Après avoir exprimé sa colère, Isaïe
va annoncer la naissance d’un fils né d’une jeune fille (ou d’une « femme »
selon d’autres traductions) qui n’est autre que la femme du roi Acaz et qui
donnera naissance à un fils (le futur roi Ezéchias). Isaïe sait que ce roi-là
tiendra compte de Dieu dans sa façon de gérer son royaume (d’où son nom
« Emmanuel » qui signifie Dieu avec nous) qu’il sera un roi sage -
c’est le sens de « se nourrir de
crème et de miel » - sachant choisir entre le bien et le mal
(contrairement au roi actuel) … Mais avant qu’il ne prenne la succession du roi
Acaz, il y aura un temps où les deux royaumes d’israël et de Judas seront
envahis par l’Assyrie, abandonnés, ce qui arrivera historiquement en 701.

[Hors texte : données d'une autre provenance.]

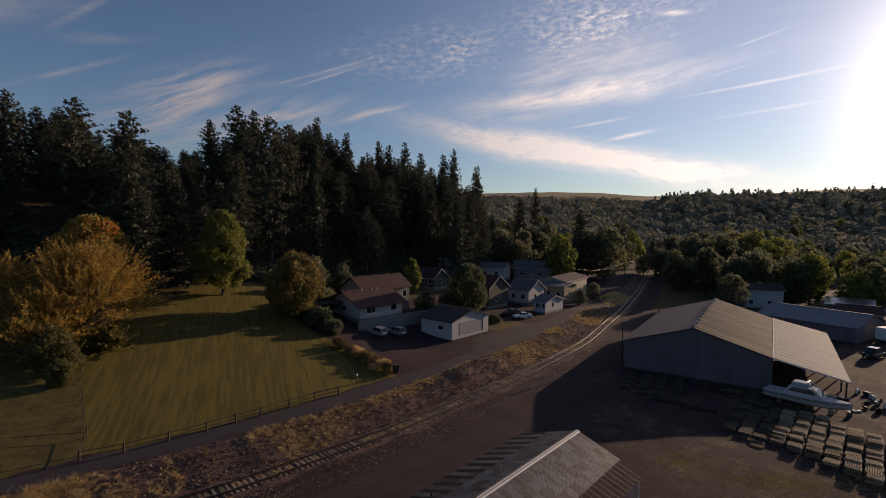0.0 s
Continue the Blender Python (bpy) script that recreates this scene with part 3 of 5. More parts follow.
def window(parent, m, w, h, frame_mat=None, bars=1, name="window"):
    """A framed window, its outside lower left corner at m, in the x-z plane."""
    f = Shape()
    t = 0.07
    for a in ((0, w, 0, t), (0, w, h - t, h), (0, t, t, h - t), (w - t, w, t, h - t), *[(w * (i + 1) / (bars + 1) - t / 2, w * (i + 1) / (bars + 1) + t / 2, t, h - t) for i in range(bars)]):
        f.box(a[0], a[1], -0.04, 0.06, a[2], a[3], m)
    win = part(name, f, frame_mat or TRIM, parent)
    part("pane", Shape().box(t, w - t, 0.02, 0.05, t, h - t, m), GLASS, win)
    part("sill", Shape().box(-0.05, w + 0.05, -0.1, 0.0, -0.06, 0.0, m), frame_mat or TRIM, win)
    return win


def roof_slab(x0, x1, y0, z0, y1, z1, thick):
    """One slope of a roof, from the eave (y0, z0) to the ridge (y1, z1)."""
    return Shape().add([(x0, y0, z0), (x1, y0, z0), (x1, y1, z1), (x0, y1, z1), (x0, y0, z0 - thick), (x1, y0, z0 - thick), (x1, y1, z1 - thick), (x0, y1, z1 - thick)],
                       [(0, 1, 2, 3), (7, 6, 5, 4), (0, 4, 5, 1), (1, 5, 6, 2), (2, 6, 7, 3), (3, 7, 4, 0)])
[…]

J’espère que ce commentaire de la 1ere
lecture vous a éclairé, en tout cas, il nous prépare à entendre l’Evangile de
ce jour où Matthieu cite explicitement ce passage d’Isaïe. C’est
d’ailleurs pour cela que les liturges ont mis ces deux textes en parallèle
aujourd’hui. Il est donc clair que Matthieu a utilisé le texte d’Isaïe pour
éclairer la naissance de Jésus et donner un sens messianique à sa venue : Comme
le prédisait Isaïe, Jésus sera encore plus qu’Ezéchias, celui qui écoute Dieu, l’Emmanuel,
sachant choisir entre le bien et le mal, bref le messie annoncé par tous les
prophètes. Et par le personnage de Joseph, Matthieu va donner à Jésus une
ascendance royale, puisque Joseph, nous dit le texte, est fils de David. Ainsi
il nous est donné de penser que Jésus est le Roi des rois, le Seigneur des
seigneurs.
L’annonciation faite à Joseph est
intéressante à regarder de plus près : quand Mathieu nous dit qu’il ne
voulait pas répudier sa femme publiquement, il nous décrit par là un homme très
humain, doux, attentif, soucieux de ne pas humilier Marie. De plus Joseph est
capable de changer de projet puisqu’avant le songe, il avait décidé de répudier
Marie en secret et qu’après le songe, « il fit ce que l’ange du Seigneur avait prescrit : il prit chez lui
son épouse ». Il aurait pu décider autrement et n’en faire qu’à sa
tête, comme le roi Acaz ! Or lui, il écoute Dieu parler en lui, il fait
confiance quand Dieu lui fait signe, et décide d’accueillir les plans de Dieu
dans son histoire même si ceux-ci bousculent ses plans. On comprend que Jésus au
contact de Joseph et de Marie, ait pu faire, lui aussi, une telle confiance à
Dieu. Cette figure de Joseph que nous sommes invités à méditer en ce 4ème
dimanche de l’Avent, est une superbe invitation pour nous à grandir dans la
confiance en Celui qui vient et qui nous veut pleinement vivant. Comme de
Joseph il y a 2000 ans, Dieu a besoin de l’implication de l’homme pour que la
vie advienne, il a besoin de notre fiat pour pouvoir agir en nous et sauver ce
qui a besoin de l’être. Oui, le salut dépend de nous et de notre consentement à
laisser Dieu agir en nous et par nous.
L’Avent, c’est un
temps pour préparer
nos cœurs à dire oui à Dieu sans peur, sans crainte, sans méfiance,
comme Joseph et Marie, certain que Dieu ne nous fait et ne nous fera
que du
bien ! Il faut en être convaincu et il nous reste quelques jours
avant
Noël, pour dilater notre espace intérieur afin que Celui qui vient
puisse y
advenir, s’y sentir à l’aise, pour qu’il puisse y « crécher »
si
j’ose dire, afin de sauver en nous ce qui a besoin de l’être et sauver
par nous
ce qui dans notre monde a aussi besoin de l’être. Car la mission de
ceux qui
croient au Christ, est de le mettre au monde comme Marie et Joseph
l’ont fait
par leur « oui ».
Alors, a vous qui êtes appelés à être
saints, comme le dit St Paul dans la seconde lecture, je vous souhaite pour le
reste de ce temps de l’Avent, la
grâce et la paix de la part de Dieu notre Père et du Seigneur Jésus Christ.